AI and cleaning - the future is now

9th of February 2026 Article by Anna Garbagna
AI and cleaning - the future is now

Anna Garbagna, ECJ reporter in Italy, on the impact of new laws around use of AI for the cleaning sector. 

With the entry into force of Law no. 132/2025, Italy is among the first European countries to give artificial intelligence a national status, transposing the European Union’s AI Act and introducing rules on transparency, security and responsibility.

This revolution also involves the professional cleaning sector, where technology is now a structural component: from autonomous robots to machines equipped with intelligent sensors, from remote monitoring systems to predictive maintenance software.

Manufacturers are facing a decisive moment, having to understand how to adapt to the new regulations in order to remain competitive, but also to ensure trust and safety for customers and operators.
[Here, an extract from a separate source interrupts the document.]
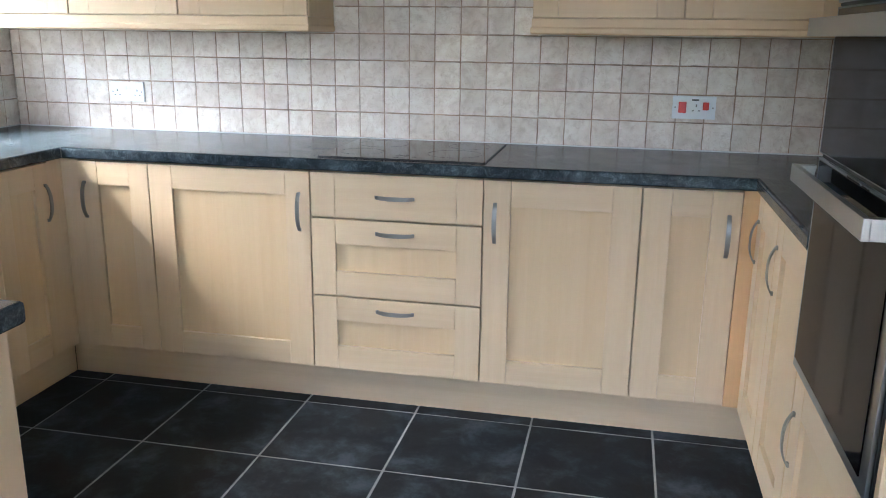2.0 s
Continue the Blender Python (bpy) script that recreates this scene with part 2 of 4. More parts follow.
def leaf(name, a, b):
    n = Nodes(name)
    gi = n.node("ShaderNodeNewGeometry")
    c = n.ramp(gi.outputs["Random Per Island"], (0.0, a), (1.0, b))
    tr = n.node("ShaderNodeBsdfTranslucent", Color=c)
    n.out(Base_Color=c, Roughness=0.45, Specular_IOR_Level=0.4)
    mx = n.node("ShaderNodeMixShader", Fac=0.35)
    n.put(mx, 1, n.b.outputs[0])
    n.put(mx, 2, tr.outputs[0])
    n.put(n.t.nodes["Material Output"], "Surface", mx.outputs[0])
    return n.m


LEAF = leaf("hedge_leaf", (0.028, 0.054, 0.018), (0.17, 0.225, 0.070))
LEAF_NEW = leaf("young_hedge_leaf", (0.20, 0.26, 0.060), (0.50, 0.53, 0.20))
LEAF_LIGHT = leaf("shrub_leaf", (0.06, 0.10, 0.03), (0.30, 0.34, 0.13))
LEAF_IVY = leaf("ivy_leaf", (0.08, 0.12, 0.05), (0.38, 0.40, 0.22))
LEAF_FAR = leaf("far_tree_leaf", (0.07, 0.12, 0.035), (0.26, 0.33, 0.12))


def clear_glass():
    n = Nodes("window_glass")
    n.t.nodes.remove(n.b)
    tr = n.node("ShaderNodeBsdfTransparent", Color=(0.96, 0.98, 0.98, 1))
    gl = n.node("ShaderNodeBsdfGlossy", Roughness=0.01)
    mx = n.node("ShaderNodeMixShader", Fac=0.05)
    n.put(mx, 1, tr.outputs[0])
    n.put(mx, 2, gl.outputs[0])
    n.put(n.t.nodes["Material Output"], "Surface", mx.outputs[0])
    return n.m


def smoked_glass():
    n = Nodes("hood_canopy_glass")
    n.t.nodes.remove(n.b)
    tr = n.node("ShaderNodeBsdfTransparent", Color=(0.92, 0.92, 0.90, 1))
    gl = n.node("ShaderNodeBsdfGlossy", Roughness=0.02)
    mx = n.node("ShaderNodeMixShader", Fac=0.06)
    n.put(mx, 1, tr.outputs[0])
    n.put(mx, 2, gl.outputs[0])
    n.put(n.t.nodes["Material Output"], "Surface", mx.outputs[0])
    return n.m


def frosted_glass():
    n = Nodes("frosted_cabinet_glass")
    v = n.coords((1, 1, 1), 3.0)
    c = n.ramp(n.noise(v, 3.0, 3), (0.3, (0.165, 0.170, 0.148)), (0.7, (0.205, 0.210, 0.185)))
    return n.out(Base_Color=c, Roughness=0.55, Coat_Weight=0.9, Coat_Roughness=0.015, Specular_IOR_Level=0.3)


def blind_fabric():
    n = Nodes("cream_blind_fabric")
    v = n.coords((1, 1, 1), 0.0)
    w1 = n.node("ShaderNodeTexWave", Vector=v, Scale=95.0, Distortion=0.3)
    w1.bands_direction = 'Z'
    w2 = n.node("ShaderNodeTexWave", Vector=v, Scale=95.0, Distortion=0.3)
    w2.bands_direction = 'Y'
    weave = n.math('MULTIPLY', w1.outputs["Fac"], w2.outputs["Fac"])
    c = n.ramp(weave, (0.0, (0.77, 0.645, 0.485)), (1.0, (0.88, 0.77, 0.61)))
    n.out(Base_Color=c, Roughness=0.9, Specular_IOR_Level=0.1)
    n.bump(weave, 0.2, 0.0006)
    tr = n.node("ShaderNodeBsdfTranslucent", Color=c)
    mx = n.node("ShaderNodeMixShader", Fac=0.32)
    n.put(mx, 1, n.b.outputs[0])
    n.put(mx, 2, tr.outputs[0])
    n.put(n.t.nodes["Material Output"], "Surface", mx.outputs[0])
    return n.m


GLASS = clear_glass()
CANOPY_GLASS = smoked_glass()
FROSTED = frosted_glass()
BLIND = blind_fabric()
BLIND_TRIM = plain("brown_blind_braid", (0.27, 0.185, 0.12), 0.9, 0, 0.1, 40.0)
BLIND_BAR = plain("dark_cream_hem", (0.56, 0.44, 0.31), 0.9, 0, 0.06, 40.0)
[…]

The first step is to map their products. Any machine or software that uses learning algorithms, artificial vision or predictive analysis can be considered an AI system, with compliance and risk classification obligations. Autonomous scrubber dryer robots, vacuum cleaners with obstacle recognition and automatic planning platforms all fall under the regulation. It is therefore necessary to identify which products actually integrate artificial intelligence, collect up-to-date technical documentation, and assess their impact based on the risk categories defined by the AI Act.

Human supervision

The law focuses on a key principle: AI must remain under human supervision. Each product must therefore allow for manual intervention in the event of an error, offer clear explanations regarding the decisions made by the system and ensure safety even during machine learning processes.

In other words, the technology must be transparent, traceable and understandable. For manufacturers, this means rethinking the design, incorporating clear interfaces, safety controls and constant monitoring systems. But transparency also and above all concerns communication with customers and users.

Law no. 132 requires explicit information to be provided when interacting with an artificial intelligence system. Manuals, labels and commercial documents must specify automated functions, autonomy limits and human control methods. Companies will therefore have to update their documentation and coordinate marketing and engineering, referring to ‘artificial intelligence’ not as a slogan, but as a certified technical feature.

Supply chain

Another key point is responsibility along the supply chain: if a manufacturer integrates software, sensors or AI models developed by third parties, they must verify that these comply with European requirements. It will no longer be enough to trust suppliers: technical audits, dedicated contractual clauses and checks on the origin of the data used to train the systems will be required. Many companies are already introducing an internal AI officer to oversee compliance and maintain relations with the competent authorities.

In the coming months, implementing decrees will be issued, defining penalties and operational details, but the message is clear: cleaning industry companies must act now. Implementing data registers, process traceability and controlled software updates is no longer an option, but a requirement for staying in the market. Law no. 132/2025 thus marks a cultural shift: no longer just technological innovation, but responsible innovation.

Those who can integrate transparency and safety into their products will be able to turn an obligation into a competitive advantage, strengthening the credibility of a sector that looks to the future with increasingly clean, safe and conscious intelligence.